С ногами в кресле, глотая мороженое, я читал Куприна. Я читал «Морскую болезнь». Я не понимал тайн этого рассказа, так как был невинен, но роскошь жизни постигалась мною особенно полно только потому, что я с несомненностью ощущал неизбежность постижения мною в конце концов еще некоей тайны, о которой говорили книги, мороженое, кресло, собственные ноги и горы заката за окном — о, целые горы заката!
Я давно не перечитывал рассказов Конан Дойля. Где они? Только в истрепанных за годы книгах, которые можно обнаружить лишь случайно, у знакомых. Я помню, как замирала от восхищения моя сестра даже тогда, когда только пересказывала их содержание.
— Баскервильская собака, — говорила она, глядя мне в глаза своими расширенными, — понимаешь, эта собака...
Я не помню сейчас, что она делала, эта собака. Кажется, одним из ужасов, одной из тайн было то, что у нее из пасти вырывалось светящееся дыхание.
Золотая полка — это та, которая заводится исключительно для любимых книг.
Я давно мечтаю об этом — завести золотую полку. Это та полка, на которую ставятся только любимые книги. В мечтах мне рисуется именно полка — никак не шкаф, а именно одна полка, один, если можно так выразиться, этаж шкафа. Где раздобыть такую? Пожалуй, нужно заказать столяру. Почему я ограничиваюсь только мечтой? Что, трудно и в самом деле позвать столяра, потолковать с ним, описать ему, что именно я имею в виду? Нет, все же не зову, и мечта остается неисполненной. Может быть, это происходит потому, что не так легко золотой полке стать реальностью — все же это золотая полка, которых не так уж много на свете. Во всяком случае, я не видел такой ни в одном доме.
Иногда мне представляется простая, из четырехугольных форм полка, иногда, наоборот, я вижу кое-какую вычурность, но только кое-какую, пустяк: скажем, какие-нибудь витые столбики по концам.
Может быть, я не завожу этой полки из-за отсутствия в продаже золотой бумаги? Верно, теперь ее не продают... Помню эти золотые с тисненым рисунком листы, которые так украшали детство. Для чего они продавались? Кажется, они применялись при изготовлении елочных игрушек. Лист был величиной в нормальный лист писчей бумаги, и обратная его сторона — в данном случае хочется сказать подкладка — была белая. Белая и какая-то странная — как бы чуть-чуть пушистая, чуть-чуть... Как уже сказано, на ней был тисненый рисунок, нечто вроде цветов на замерзшем окне; только цветы либо серебряные, либо голубые, а этот узор был золотой.
Парадоксально, но наиболее замечательные книги, которые мы в течение жизни постоянно перечитываем, забываются, не удерживаются в памяти.

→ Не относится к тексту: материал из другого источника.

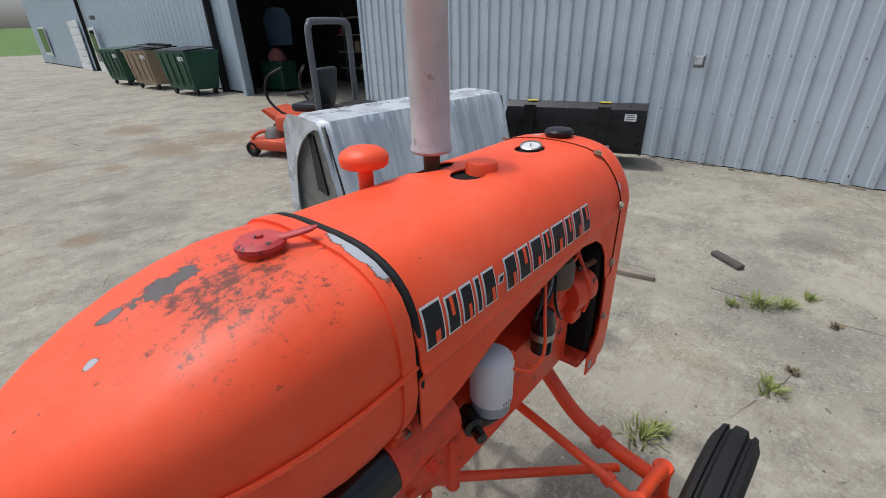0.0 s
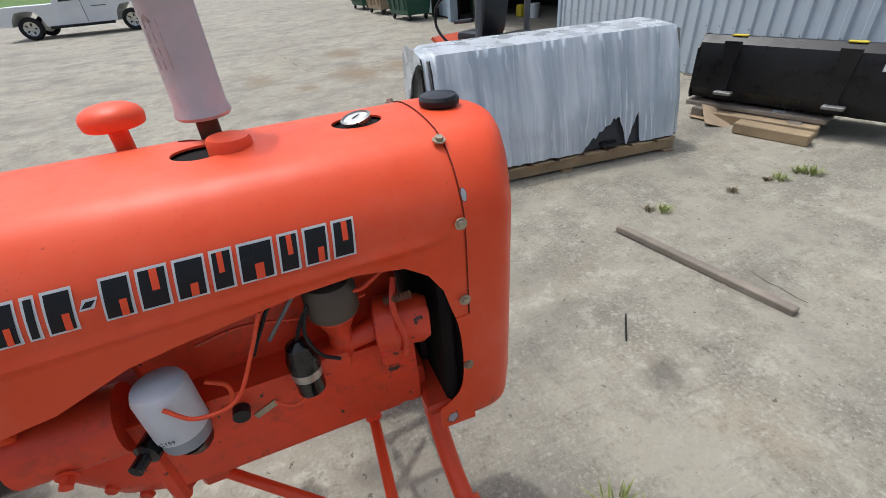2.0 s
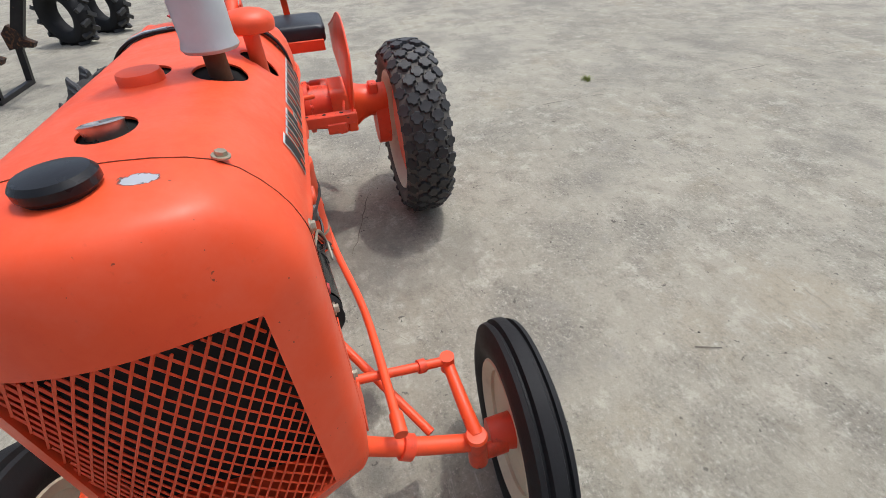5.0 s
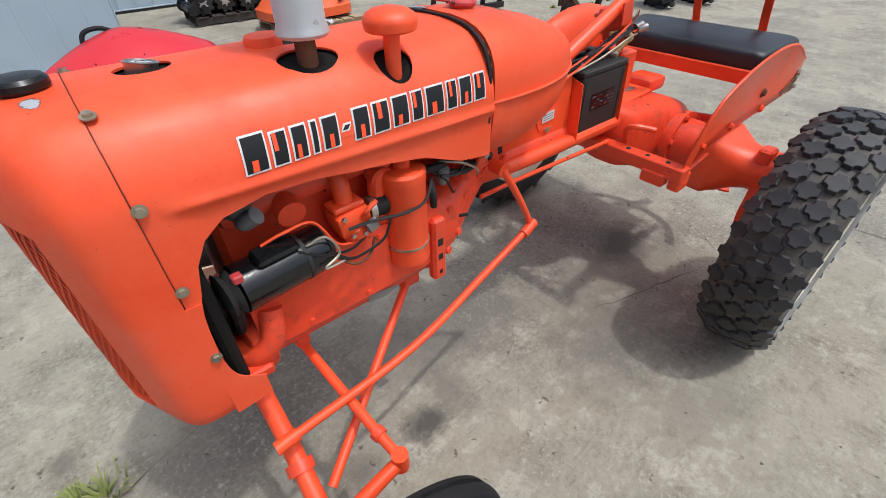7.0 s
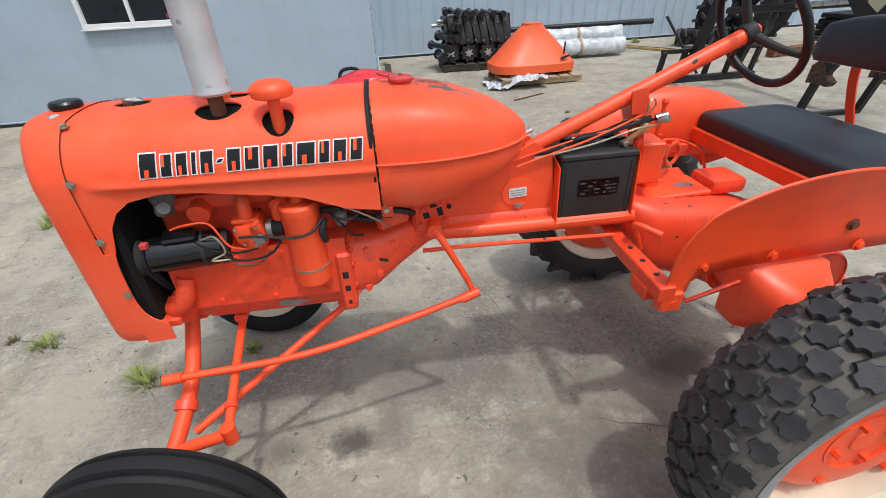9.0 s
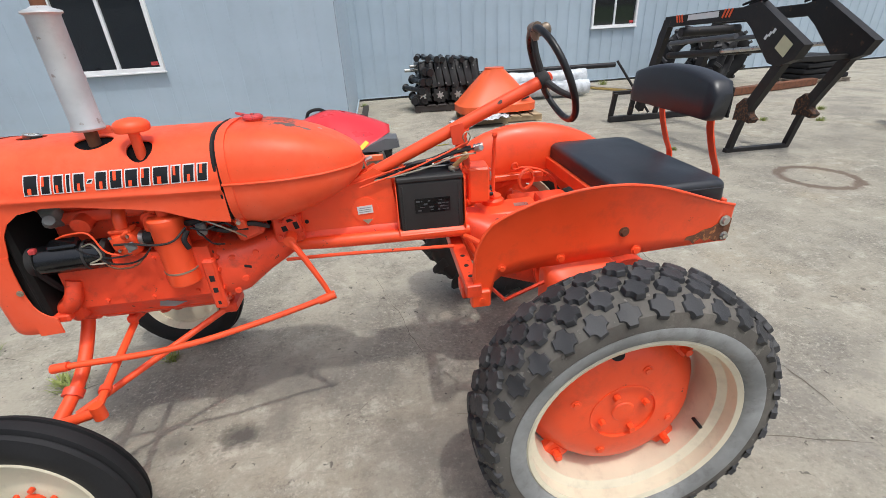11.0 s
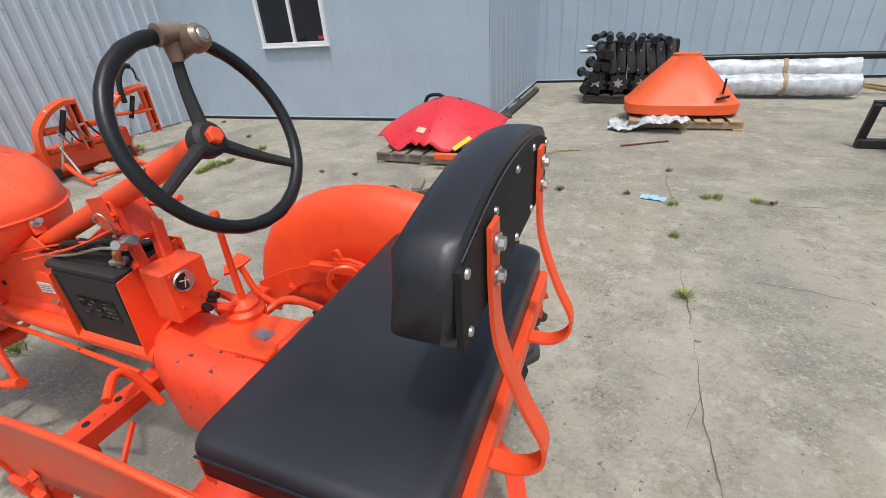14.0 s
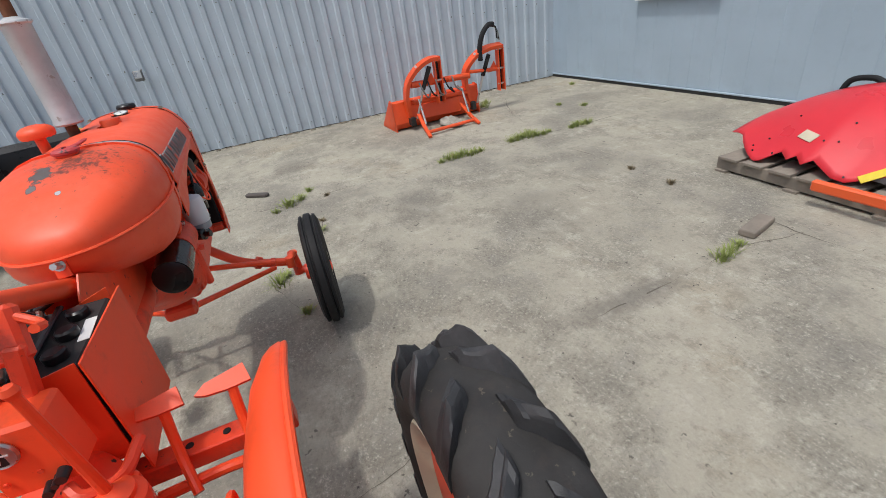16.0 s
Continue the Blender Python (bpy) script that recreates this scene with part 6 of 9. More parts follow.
sd.thickness, sd.offset = 0.005, 0
P("rolled_edge", TU([r[-1] for r in rings], 0.0055, 8, 2), PAINT, fl)
P("foot_bracket", B((0.405, 0.375, 0.72), (0.07, 0.045, 0.07), bevel=0.006), PAINT, fl)
for x, z, mt, r in ((0.40, 0.715, PAINT, 0.013), (-0.163, 0.847, PAINT, 0.013), (0.118, 0.848, PAINT, 0.012), (-0.108, 0.924, RUST, 0.013), (-0.49, 0.925, STEEL, 0.014), (-0.50, 0.865, STEEL, 0.011), (0.33, 0.835, PAINT, 0.01)):
    P("bolt", hexbolt((x, 0.389, z), (0, 1, 0), r, 0.011), mt, fl)
bm, rnd = bmesh.new(), random.Random(8)
edge = [(-0.345, 0.856), (-0.35, 0.872), (-0.375, 0.882), (-0.395, 0.884), (-0.42, 0.897), (-0.445, 0.901), (-0.465, 0.913), (-0.49, 0.922), (-0.505, 0.935), (-0.517, 0.932), (-0.517, 0.90), (-0.517, 0.86), (-0.505, 0.848),
        (-0.485, 0.852), (-0.47, 0.846), (-0.45, 0.857), (-0.43, 0.85), (-0.41, 0.858), (-0.385, 0.848), (-0.365, 0.853)]
ragged = [(x + (rnd.uniform(-0.007, 0.007) if x > -0.515 else 0), z + rnd.uniform(-0.006, 0.006)) for x, z in edge]
P("rust_patch", PR(ragged, Matrix(((1, 0, 0, 0), (0, 0, 1, 0.3875), (0, 1, 0, 0), (0, 0, 0, 1))), 0.0015), RUST_PATCH, fl, "patch of bare rust")

bm, rings = bmesh.new(), []
ARC = [(0.44, 0.70), (0.445, 0.82), (0.425, 0.91), (0.38, 0.99), (0.30, 1.06), (0.20, 1.11), (0.08, 1.14), (-0.05, 1.145), (-0.18, 1.125), (-0.30, 1.085), (-0.40, 1.03), (-0.48, 0.97), (-0.53, 0.90)]
ctr = Vector((-0.03, 0.78))
for i, (x, z) in enumerate(ARC):
    p = Vector((x, z))
    full = min(1.0, (i + 0.25) / 4.5, (len(ARC) - 0.6 - i) / 2.0)
    ring = []
    for k, (u, y) in enumerate(((0.30, -0.365), (0.62, -0.368), (0.80, -0.378), (0.90, -0.394), (0.96, -0.412), (0.99, -0.430), (1.0, -0.446), (0.99, -0.456))):
        q = ctr + (p - ctr) * u
        ring.append(Vector((q.x, -0.365 + (y + 0.365) * full, q.y)))
    rings.append(ring)
loft(bm, rings, False)
frn = P("right_fender", bm, PAINT, label="domed orange fender over the rear wheel", smooth=50)
sd = frn.modifiers.new("thick", "SOLIDIFY")
sd.thickness, sd.offset = 0.005, 0
P("edge_roll", TU([r[-1] for r in rings], 0.006, 8, 2), PAINT, frn)
P("inner_plate", PR([(0.44, 0.69), (0.44, 0.80), (0.30, 0.87), (0.10, 0.93), (-0.30, 0.93), (-0.52, 0.90), (-0.52, 0.85), (-0.30, 0.875), (0.10, 0.87), (0.26, 0.82), (0.36, 0.74), (0.38, 0.69)], Matrix(((1, 0, 0, 0), (0, 0, 1, -0.362), (0, 1, 0, 0), (0, 0, 0, 1))), 0.006), PAINT, frn)
P("fender_brace", B((0.06, -0.345, 0.915), (0.26, 0.03, 0.03), (0, 2, 0), bevel=0.004), PAINT, frn)
for x, z in ((0.30, 0.80), (0.12, 0.88), (-0.10, 0.90)):
    P("bolt", hexbolt((x, -0.355, z), (0, 1, 0), 0.012, 0.01), PAINT, frn)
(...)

Казалось бы, должно быть наоборот: книга, произведшая на нас впечатление, да еще читанная не однажды, должна была бы запомниться во всех подробностях. Нет, этого не происходит. Разумеется, мы знаем, о чем в основном идет в этой книге речь, но как раз подробности для нас неожиданны, новы — не только подробности, но и целые куски общей конструкции. Безусловно, так: замечательную книгу мы читаем каждый раз как бы заново... И в этом удивительная судьба авторов замечательных книг: они не ушли, не умерли, они сидят за своими письменными столами или стоят за конторками, они вне времени.
Шелли говорит[274], что удивительное свойство греков состоит в том, что они все превращали в красоту — преступление, убийство, неверие, любое дурное свойство или деяние. И это правда — в мифах все прекрасно! Непослушание Фаэтона превращается в огненное падение его коней, в миф о закате. В красоту превращена месть богов по отношению к Ниобее: ее детей уничтожают стрелами — беспощадно, одного ребенка за другим. Как это ни страшно, но событие по форме прекрасно, в особенности когда мы постигаем, что стрелы — это солнечные лучи.
Тут напрашивается мысль, что искусство, — если художник все превращает в красоту, — где-то в глубине безнравственно. Ведь в самом деле, описывая, скажем, смерть героя, художник заставляет его умирать как можно более выразительно, уводит это печальное событие в область красоты. Разве это не безнравственно? Не заключена ли безнравственность, например, в предсмертном бреде Андрея Болконского, приобретающем вид воздвигающегося над ним здания иголок, каковой бред есть именно изобретение Толстого в области красоты? В самой попытке изобразить, украсить бред больного не заключена ли безнравственность?